| > Apple hasn't shipped a successful new product line since Steve Jobs' death I disagree. The Apple Watch is only "unsuccessful" using a yardstick calibrated to the scale of existing Apple product lines -- in its first year it appears to have achieved sales revenue on the same order as Rolex ($4.7Bn, per Forbes). (Apple's secretiveness makes it hard to tell how many Watches they've sold, but the low estimates are in the millions, and the high end estimate -- 12 million shipped through 2015, per Canalys -- would put them in the same league as the market leading luxury watch manufacturer, if not ahead.) If any other company had released a product that replaced the century-old industry-wide #1 luxury brand within a single year it would be seen as truly disruptive and a major breakthrough. But the wristwatch industry is small by Apple standards, and the nascent smartwatch market is still embryonic compared to smartphones, so the scale of sales doesn't match onlookers' inflated expectations of an Apple product. (As for Project Titan, I expect a bit more than just an electric car, given that scale of investment. Possibly an attempt at redefining how we do intraurban and suburban personal transport, the Apple way.

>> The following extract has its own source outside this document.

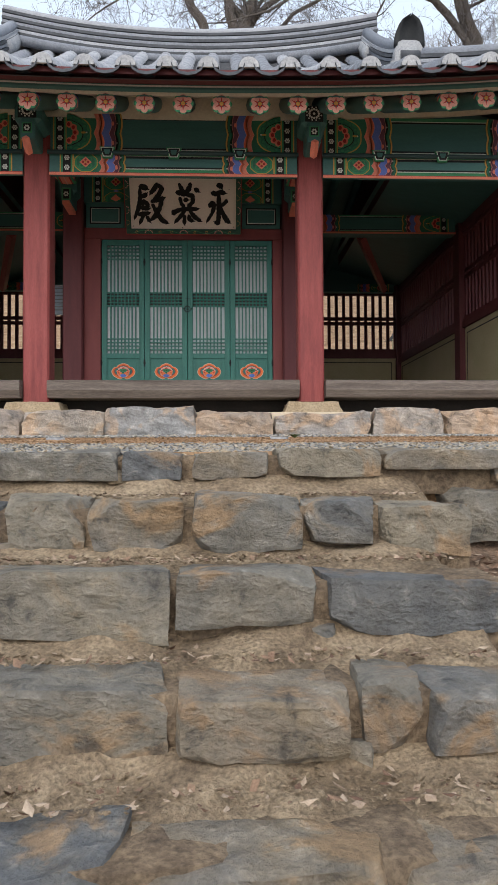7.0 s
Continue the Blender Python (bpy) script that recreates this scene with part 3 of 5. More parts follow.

But they'll have an uphill struggle to supplant the automobile with something better, because of all the built infrastructure and regulatory constraints, so at least at first it'll look like "just an electric car".) |
What's interesting is that if you think of the Watch in terms of it being a computing platform, 12 million devices shipped might be considered a bad sign.
Sega had two back-to-back systems that shipped in that League (the Saturn shipped 9.26 million and Dreamcast shipped 9.13 million) and both systems are considered massive commercial failures, so bad that they nearly sunk the company forcing Sega to pull entirely out of the hardware market.